Así y todo, durante las décadas que siguieron al fin de la guerra, había ideales claros que uno podía seguir con entusiasmo y devoción. Los estados del bienestar, mejor o peor, seguían dando cobijo. Esas generaciones no tenían miedo. Al menos no el miedo que hoy sentimos, esa inseguridad, esa certeza de que viviremos peor que nuestros padres y de que nadie nos ofrecerá una alternativa real a la que aferrarnos. Esa sensación de que vamos a tener que salvarnos solitos, sin ayuda de nadie. Y de que lo único que conseguiremos será sobrevivir a duras penas.

Cuando miles de jóvenes ocupamos la plaza de Sol -apodada esos días la Plaza de las Soluciones- el mundo sonrió. Luego llegaron las preguntas. Nos decían que no bastaba con indignarse, que había que proponer algo. Es curioso: de repente teníamos la obligación de abandonar las asambleas, decidirnos por un líder y diseñar un catálogo de medidas para cambiar el mundo. ¿Cómo se le podía pedir a miles de personas, con distintas aspiraciones y tristezas, que articularan un ideario político? ¿No estaba el Estado para eso? ¿No le encomendaron nuestros abuelos al Estado la misión de protegernos porque pensaban que era quien mejor podía hacerlo? Eso era lo que pensábamos hasta entonces, pero resulta que no, que el Estado nos dijo que era incapaz de seguir haciendo lo que nos había prometido medio siglo atrás.

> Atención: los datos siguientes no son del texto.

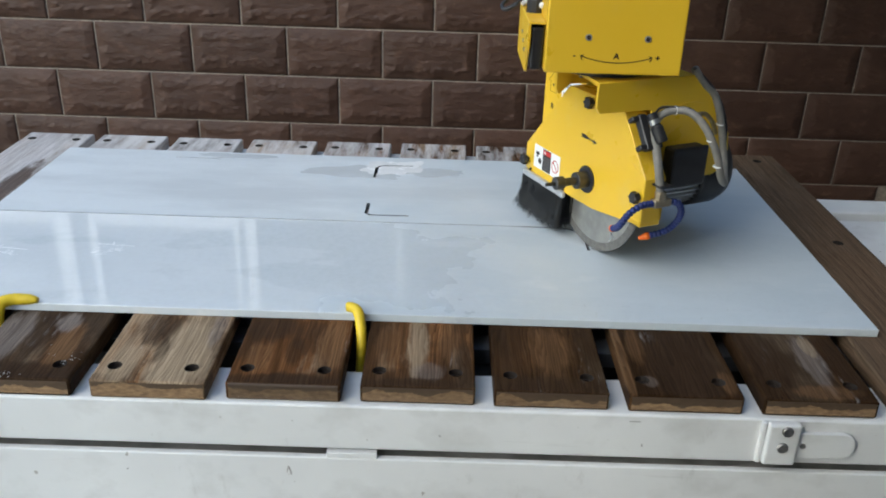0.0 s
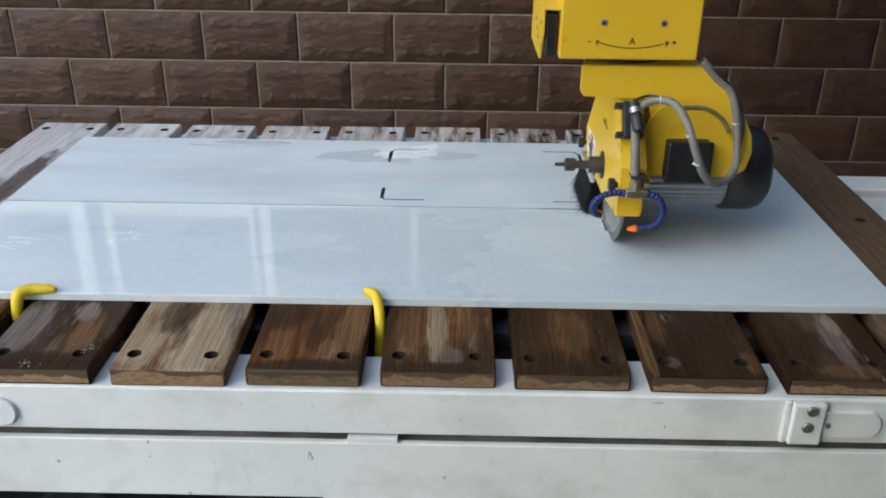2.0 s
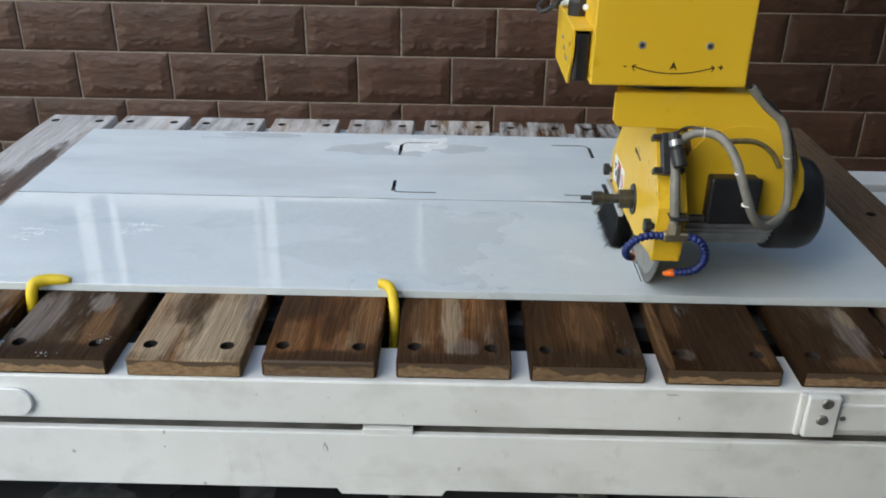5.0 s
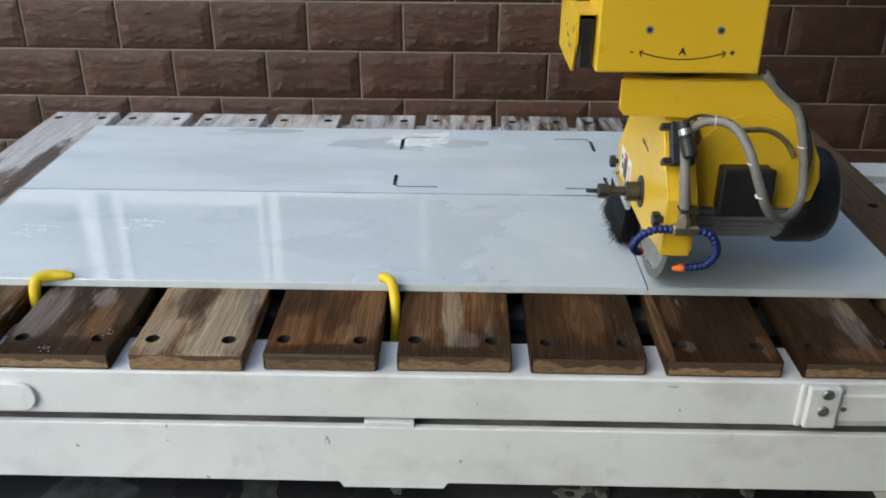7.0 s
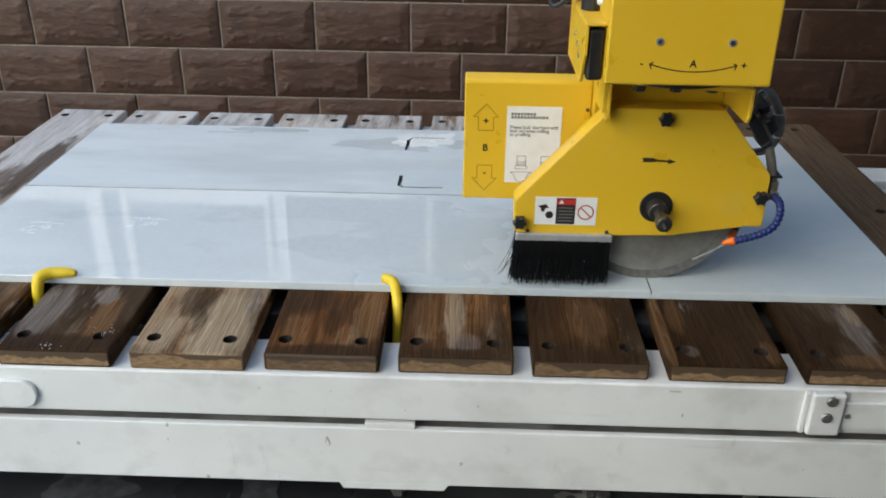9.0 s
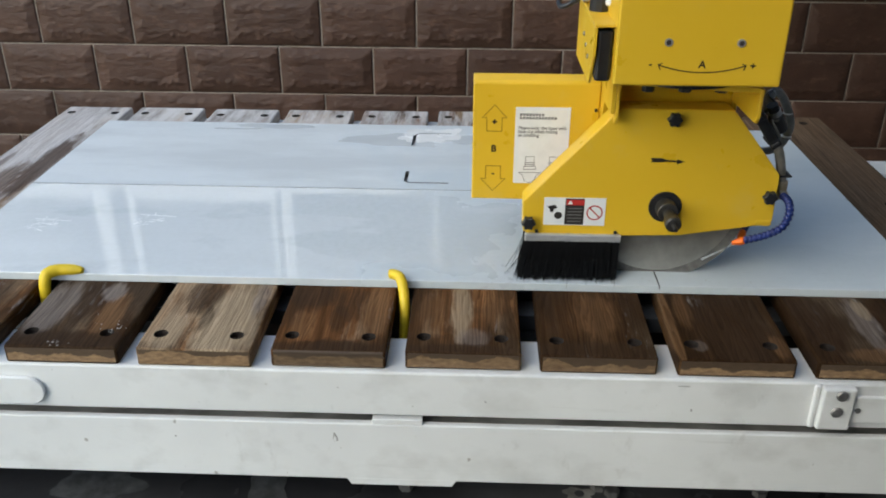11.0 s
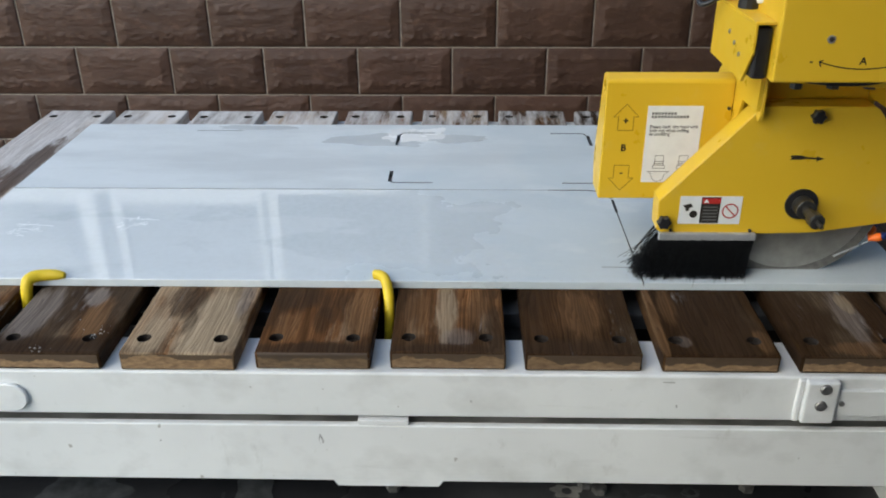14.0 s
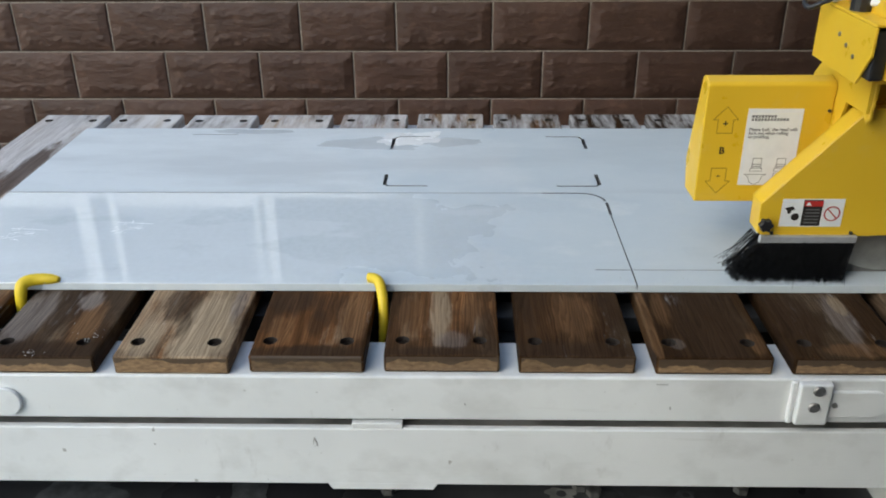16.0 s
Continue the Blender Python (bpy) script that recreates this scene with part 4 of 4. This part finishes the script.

Ellos ya no mandaban. El poder lo tenían los mercados.

Seguramente fue entonces cuando me di cuenta, realmente, de que sí que estábamos solos. Éramos muchos, y era muy emocionante. Recuerdo la noche que Sol se quedó en silencio, cómo ensayamos antes, cómo Madrid pareció enmudecer en señal de protesta. No me olvido de las miles de pancartas ingeniosas que decoraban la república de Sol, ni de los chicos repartiendo fruta o bocadillos, las asambleas, los comités o los cánticos. De la policía siempre vigilante, de los helicópteros, de las conversaciones utópicas y de esa sensación de estar viviendo algo importante. Por lo menos, algo que a mí me importaba mucho. Tampoco me olvido de los oportunistas, que pensaron que aquello era un mercadillo y venían a robar firmas para evitar el derribo de un edificio o prohibir las corridas de toros. Todos los que tenían algo que les indignaba vinieron. ¿Acaso no tenían derecho? ¿No estaban allí los indignados?

Allí estábamos y todos queríamos lo mismo: cambiar el mundo, nuestro mundo, pero estaba claro que no sabíamos cómo hacerlo. Es que, por lo visto, había que cambiarlo todo, pero había tantos mundos… ¿Por dónde empezar? En algo estábamos de acuerdo: lo que queríamos era que nuestro estado del bienestar volviera, que los mercados terminaran con el secuestro y que todo volviera a la “normalidad”. Pero lo que pasó fue que los gobiernos, mi gobierno (salió elegido de las urnas, ¿no?), sufrían el síndrome de Estocolmo. El Estado había decidido romper el contrato que teníamos y no estaba dispuesto a negociar otro. A lo único que estaba dispuesto era a imponer lo que los secuestradores querían.

Como nadie quería negociar nada, muchos españoles decidieron que había que convocar una huelga general. Una huelga que apoyaré por dignidad, por solidaridad y, también, porque me siento frustrada. Porque creo que debo luchar por tener derecho a tener derechos, como diría Hannah Arendt. Exijo renegociar ese contrato. Quiero repensar la globalización. Necesito creer que voy a estar orgullosa de vivir (sea con más o con menos dinero que hoy). Siento que es un momento trágico y, por ello, histórico y que, si no peleamos por esos ideales, nos vamos a quedar a la intemperie de la humanidad.